-- Begin Records for this task --
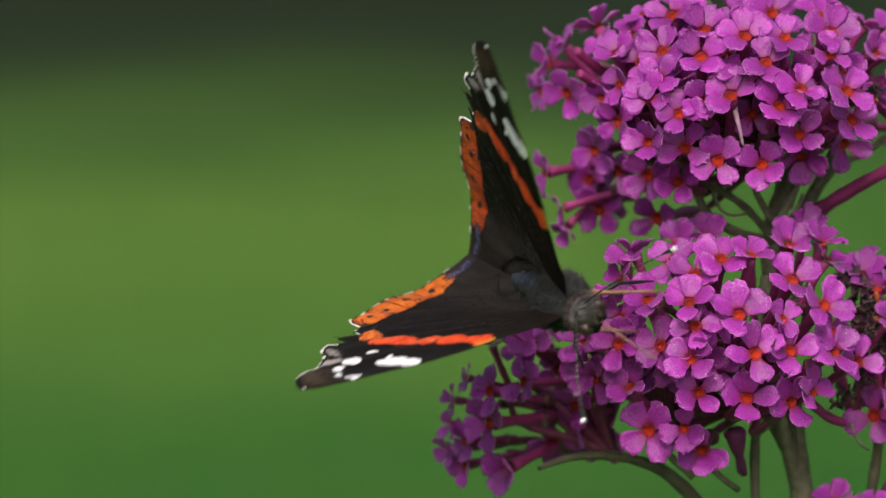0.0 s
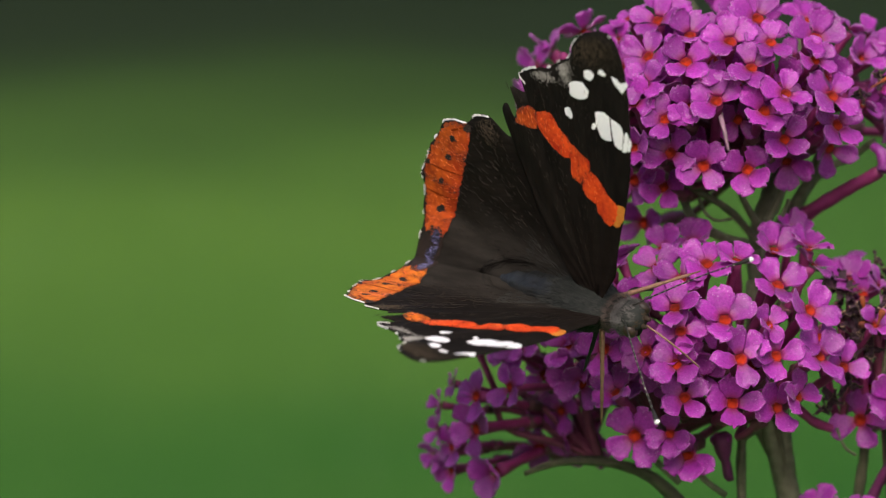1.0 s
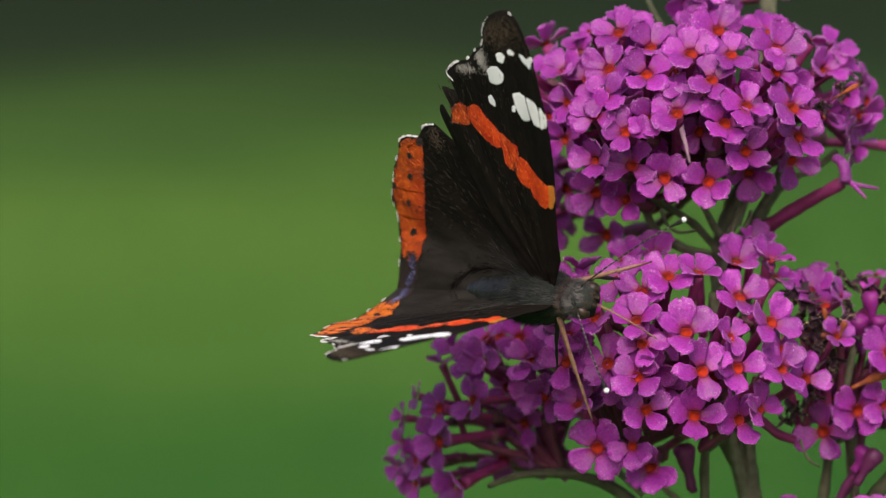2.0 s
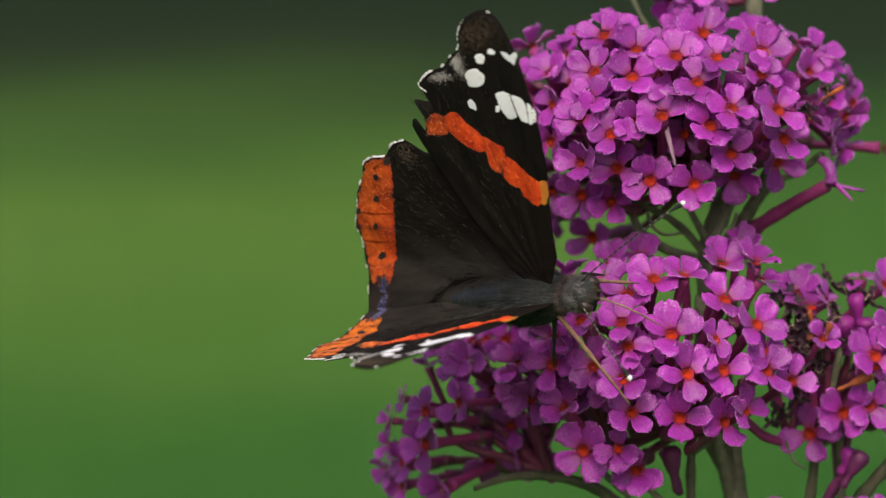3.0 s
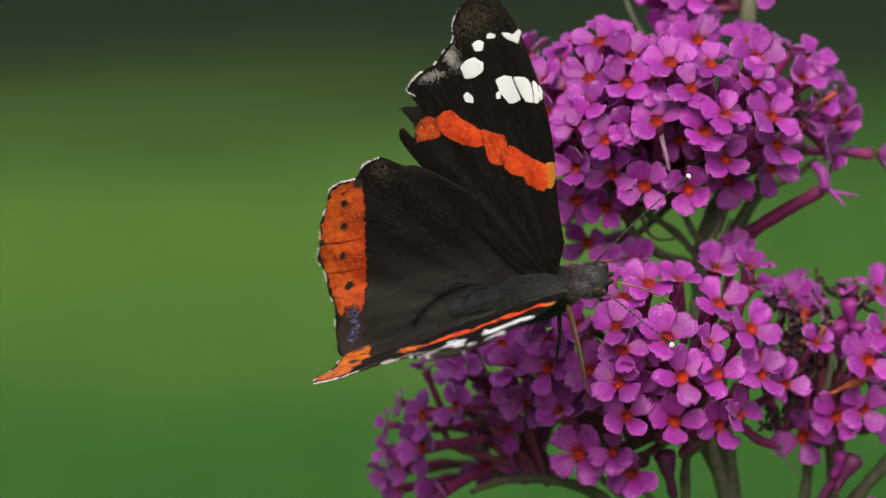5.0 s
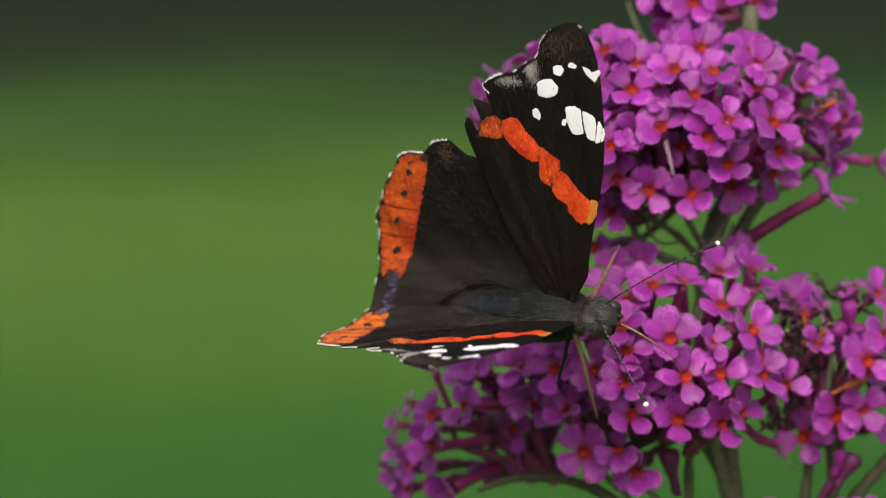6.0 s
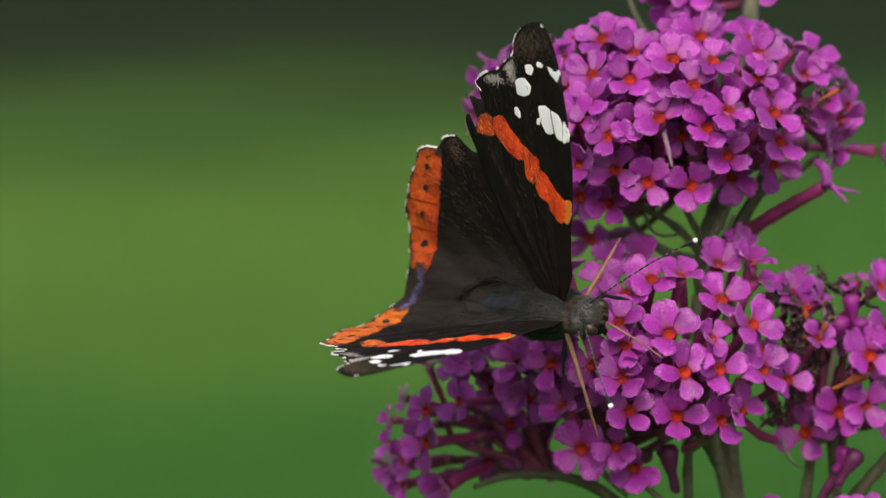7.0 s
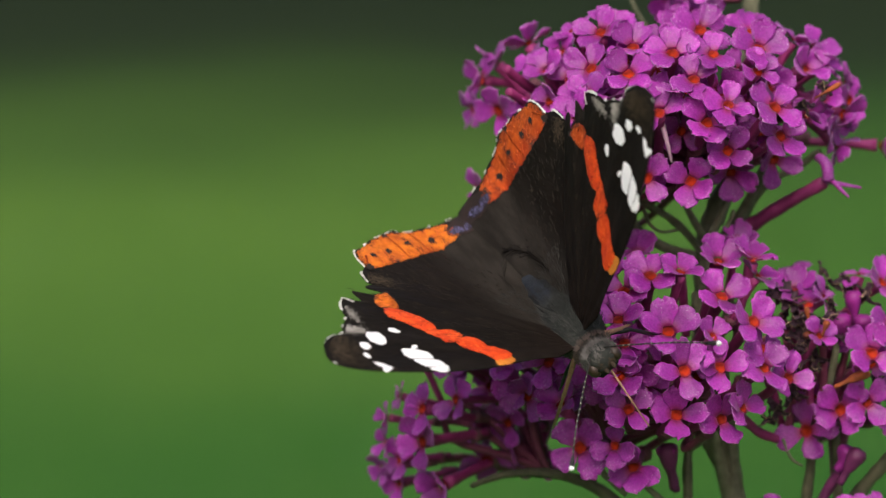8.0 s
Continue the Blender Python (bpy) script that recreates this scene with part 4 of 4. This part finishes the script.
def build_body():
    bm = bmesh.new()
    add_ball(bm, (-0.0032, 0, -0.0008), (0.0060, 0.0031, 0.0024), 24, 16, 0.1)
    part("thorax", bm, BODY, butterfly, "furry dark thorax")
    bm = bmesh.new()
    add_ball(bm, (0.0030, 0, -0.0009), (0.0012, 0.0016, 0.0014), 14, 10, 0.1)
    part("neck", bm, LEG_DARK, butterfly)
    bm = bmesh.new()
    line = [Vector((-5.2 - 11.8 * k / 13, 0, -0.8 - 0.2 * (k / 13) ** 1.5)) * MM for k in range(14)]
    add_tube(bm, line, lambda s: MM * (2.2 * math.sqrt(max(0.02, 1 - (1.15 * s - 0.22) ** 2)) * (1 + 0.05 * math.cos(s * 50))), 14, 0.1)
    part("abdomen", bm, ABDOMEN, butterfly, "dark ringed abdomen")
    bm = bmesh.new()
    add_ball(bm, (0.0046, 0, -0.0005), (0.0017, 0.0019, 0.0017), 20, 14, 0.25)
    head = part("head", bm, BODY, butterfly)
    for y in (1, -1):
        bm = bmesh.new()
        add_ball(bm, (0.0052, y * 0.0014, -0.0006), (0.0009, 0.0007, 0.0009), 18, 14)
        part("eye", bm, EYE_BROWN, head, "round brown compound eye")
        bm = bmesh.new()
        add_ball(bm, (0.0061, y * 0.00045, -0.0008), (0.0009, 0.0003, 0.00036), 10, 8, 0.3)
        part("palp", bm, PALP, head, "pointed brown palp")
    bm = bmesh.new()
    line = curve_points([Vector(p) * MM for p in ((6.0, 0, -1.4), (8.0, -0.3, -2.6), (9.6, -0.6, -4.6), (10.4, -0.8, -7.0))], 6)
    add_tube(bm, line, lambda s: MM * (0.12 - 0.03 * s), 7)
    part("proboscis", bm, LEG, head, "thin brown proboscis")
    for y in (1, -1):
        bm = bmesh.new()
        line = curve_points([Vector(p) * MM for p in ((5.2, y * 0.9, 0.9), (8.4, y * 3.6, 0.9), (12.2, y * 6.9, 0.6), (15.6, y * 9.9, -0.2))], 14)
        add_tube(bm, line, lambda s: MM * (0.085 + 0.02 * math.sin(s * 110) + (0.19 * math.sin((s - 0.86) / 0.14 * math.pi * 0.75) if s > 0.86 else 0)), 7)
        feeler = part("antenna", bm, LEG_DARK, butterfly, "dark antenna ringed with white and a pale tip")
        bm = bmesh.new()
        add_ball(bm, line[-1], (0.00029, 0.00029, 0.00027), 10, 8)
        part("tip", bm, WHITE, feeler)
        bm = bmesh.new()
        for k in range(9, len(line) - 7, 2):
            add_tube(bm, [line[k].lerp(line[k + 1], 0.1), line[k].lerp(line[k + 1], 0.45)], lambda s: MM * 0.10, 7)
        part("rings", bm, FEELER_RING, feeler)
    fur("fur", butterfly, 11, 3600, Vector((-3.2, 0, -0.8)), Vector((6.0, 3.1, 2.4)), 1.4, FUR, "short olive grey fur")
    fur("collar_fur", butterfly, 14, 900, Vector((2.6, 0, -0.6)), Vector((0.9, 2.2, 1.8)), 0.7, COLLAR, "brownish collar fur")
    fur("abdomen_fur", butterfly, 15, 1000, Vector((-8.0, 0, -0.9)), Vector((4.2, 2.2, 2.15)), 1.2, BASE_HAIR, "dark fur over the abdomen")
    fur("face_fur", head, 16, 1100, Vector((5.3, 0, -0.6)), Vector((1.15, 1.35, 1.2)), 0.6, FACE_FUR, "short brown hair on the face")
    fur("head_fur", head, 12, 2200, Vector((4.6, 0, -0.5)), Vector((1.65, 1.9, 1.7)), 0.8, HEAD_FUR, "brownish grey fur tuft")


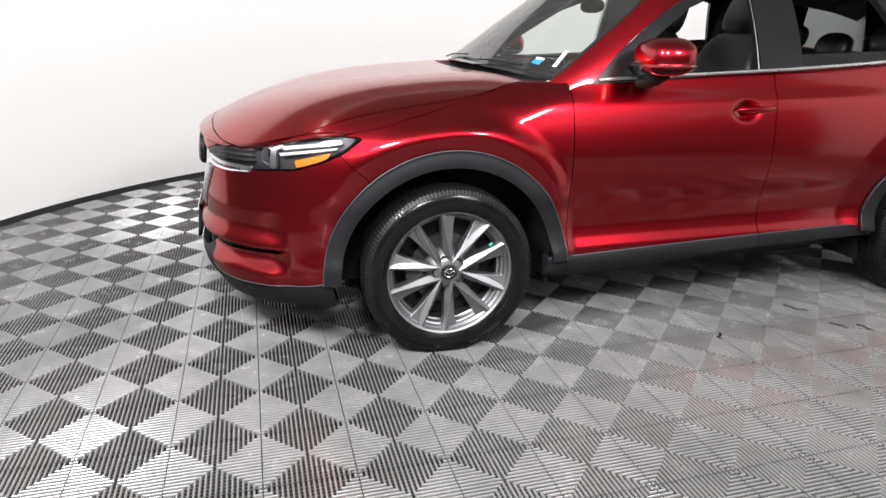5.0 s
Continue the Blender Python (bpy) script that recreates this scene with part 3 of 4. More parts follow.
-- End Records for this task --
Reproduce every line above as written, skipping pictures.

== Response to the exercise ==
0.0 s
1.0 s
2.0 s
3.0 s
5.0 s
6.0 s
7.0 s
8.0 s
Continue the Blender Python (bpy) script that recreates this scene with part 4 of 4. This part finishes the script.
def build_body():
    bm = bmesh.new()
    add_ball(bm, (-0.0032, 0, -0.0008), (0.0060, 0.0031, 0.0024), 24, 16, 0.1)
    part("thorax", bm, BODY, butterfly, "furry dark thorax")
    bm = bmesh.new()
    add_ball(bm, (0.0030, 0, -0.0009), (0.0012, 0.0016, 0.0014), 14, 10, 0.1)
    part("neck", bm, LEG_DARK, butterfly)
    bm = bmesh.new()
    line = [Vector((-5.2 - 11.8 * k / 13, 0, -0.8 - 0.2 * (k / 13) ** 1.5)) * MM for k in range(14)]
    add_tube(bm, line, lambda s: MM * (2.2 * math.sqrt(max(0.02, 1 - (1.15 * s - 0.22) ** 2)) * (1 + 0.05 * math.cos(s * 50))), 14, 0.1)
    part("abdomen", bm, ABDOMEN, butterfly, "dark ringed abdomen")
    bm = bmesh.new()
    add_ball(bm, (0.0046, 0, -0.0005), (0.0017, 0.0019, 0.0017), 20, 14, 0.25)
    head = part("head", bm, BODY, butterfly)
    for y in (1, -1):
        bm = bmesh.new()
        add_ball(bm, (0.0052, y * 0.0014, -0.0006), (0.0009, 0.0007, 0.0009), 18, 14)
        part("eye", bm, EYE_BROWN, head, "round brown compound eye")
        bm = bmesh.new()
        add_ball(bm, (0.0061, y * 0.00045, -0.0008), (0.0009, 0.0003, 0.00036), 10, 8, 0.3)
        part("palp", bm, PALP, head, "pointed brown palp")
    bm = bmesh.new()
    line = curve_points([Vector(p) * MM for p in ((6.0, 0, -1.4), (8.0, -0.3, -2.6), (9.6, -0.6, -4.6), (10.4, -0.8, -7.0))], 6)
    add_tube(bm, line, lambda s: MM * (0.12 - 0.03 * s), 7)
    part("proboscis", bm, LEG, head, "thin brown proboscis")
    for y in (1, -1):
        bm = bmesh.new()
        line = curve_points([Vector(p) * MM for p in ((5.2, y * 0.9, 0.9), (8.4, y * 3.6, 0.9), (12.2, y * 6.9, 0.6), (15.6, y * 9.9, -0.2))], 14)
        add_tube(bm, line, lambda s: MM * (0.085 + 0.02 * math.sin(s * 110) + (0.19 * math.sin((s - 0.86) / 0.14 * math.pi * 0.75) if s > 0.86 else 0)), 7)
        feeler = part("antenna", bm, LEG_DARK, butterfly, "dark antenna ringed with white and a pale tip")
        bm = bmesh.new()
        add_ball(bm, line[-1], (0.00029, 0.00029, 0.00027), 10, 8)
        part("tip", bm, WHITE, feeler)
        bm = bmesh.new()
        for k in range(9, len(line) - 7, 2):
            add_tube(bm, [line[k].lerp(line[k + 1], 0.1), line[k].lerp(line[k + 1], 0.45)], lambda s: MM * 0.10, 7)
        part("rings", bm, FEELER_RING, feeler)
    fur("fur", butterfly, 11, 3600, Vector((-3.2, 0, -0.8)), Vector((6.0, 3.1, 2.4)), 1.4, FUR, "short olive grey fur")
    fur("collar_fur", butterfly, 14, 900, Vector((2.6, 0, -0.6)), Vector((0.9, 2.2, 1.8)), 0.7, COLLAR, "brownish collar fur")
    fur("abdomen_fur", butterfly, 15, 1000, Vector((-8.0, 0, -0.9)), Vector((4.2, 2.2, 2.15)), 1.2, BASE_HAIR, "dark fur over the abdomen")
    fur("face_fur", head, 16, 1100, Vector((5.3, 0, -0.6)), Vector((1.15, 1.35, 1.2)), 0.6, FACE_FUR, "short brown hair on the face")
    fur("head_fur", head, 12, 2200, Vector((4.6, 0, -0.5)), Vector((1.65, 1.9, 1.7)), 0.8, HEAD_FUR, "brownish grey fur tuft")


5.0 s
Continue the Blender Python (bpy) script that recreates this scene with part 3 of 4. More parts follow.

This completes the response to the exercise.